Rain, Rain, and more of the same!

(page 3)

In the flooded area two specimens of Phoenix canariensis (1995 and 1997) were undamaged, although one produced three inflorescences the following June whilst still very juvenile and only two metres tall. In contrast, a Butia capitata (1996) which had flowered the previous two years did not produce a single inflorescence but the foliage was fine and the strong growth (yes - Butias can be fast!) continues and this year it flowered as normal. A specimen of Acoelorraphe wrightii (1999), which lost its five foot main trunk in the winter of 1999 (frost damage), was not worried by the rain and the four or five small suckers are growing on well, and I reckon this interesting palm is surely worth a try in very mild areas such as central London, though a neutral or low pH, (acid) soil is crucial.

Despite these extreme, severe, and unexpected conditions, only one palm-a newly planted Butia yatay (August 2000)-died: suddenly in April 2001 due to flooding. Yes, just a single casualty! I can assure you that I never anticipated flooding (it had not happened in the fifty years since the house was built) but I had expected heavy winter rain, and hotter summers due to global warming and therefore my planting is done gradually, rather than being rushed, and is still continuing. Apart from the Butia yatay, all the other plants were well established and had the extensive root systems to cope without too much stress; if the flood had continued for longer, however, it could have been a very different outcome.
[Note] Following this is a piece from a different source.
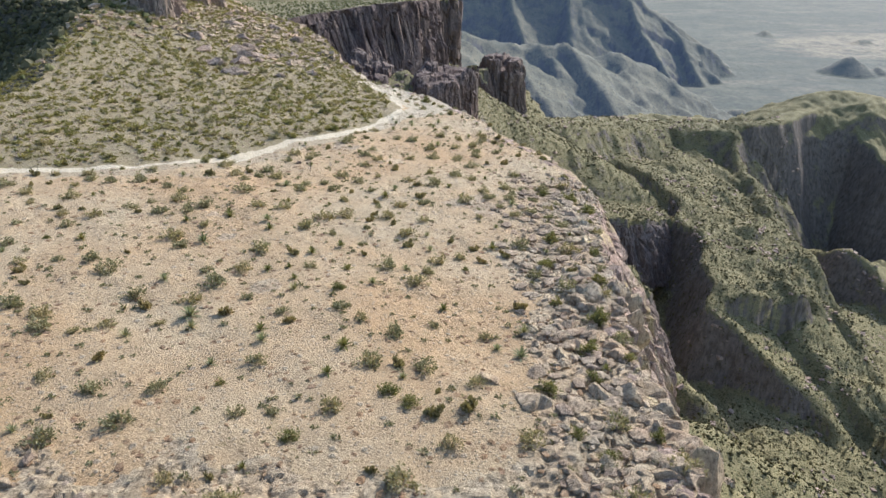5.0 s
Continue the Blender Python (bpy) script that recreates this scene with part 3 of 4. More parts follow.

What are the lessons for palm and exotic plant lovers? If, perhaps, you are new to this wonderful palmy way of life and full of enthusiasm to rush out into the back yard and plant everything all at once then my advice for those with a temperate or continental climate is DON'T! Instead, plant gradually over three or four years or more, and should a calamity occur, such as a surprise hard frost or even record high temperatures and drought, then all your more established palms and exotica will have a good chance of survival and you won't be facing total wipeout in year one. Newly planted palms and exotics will be badly stressed by all such extreme events. So, my palm friends, don't put all your eggs into one basket; just prepare your ground carefully, relax, take your time . . . and be happy.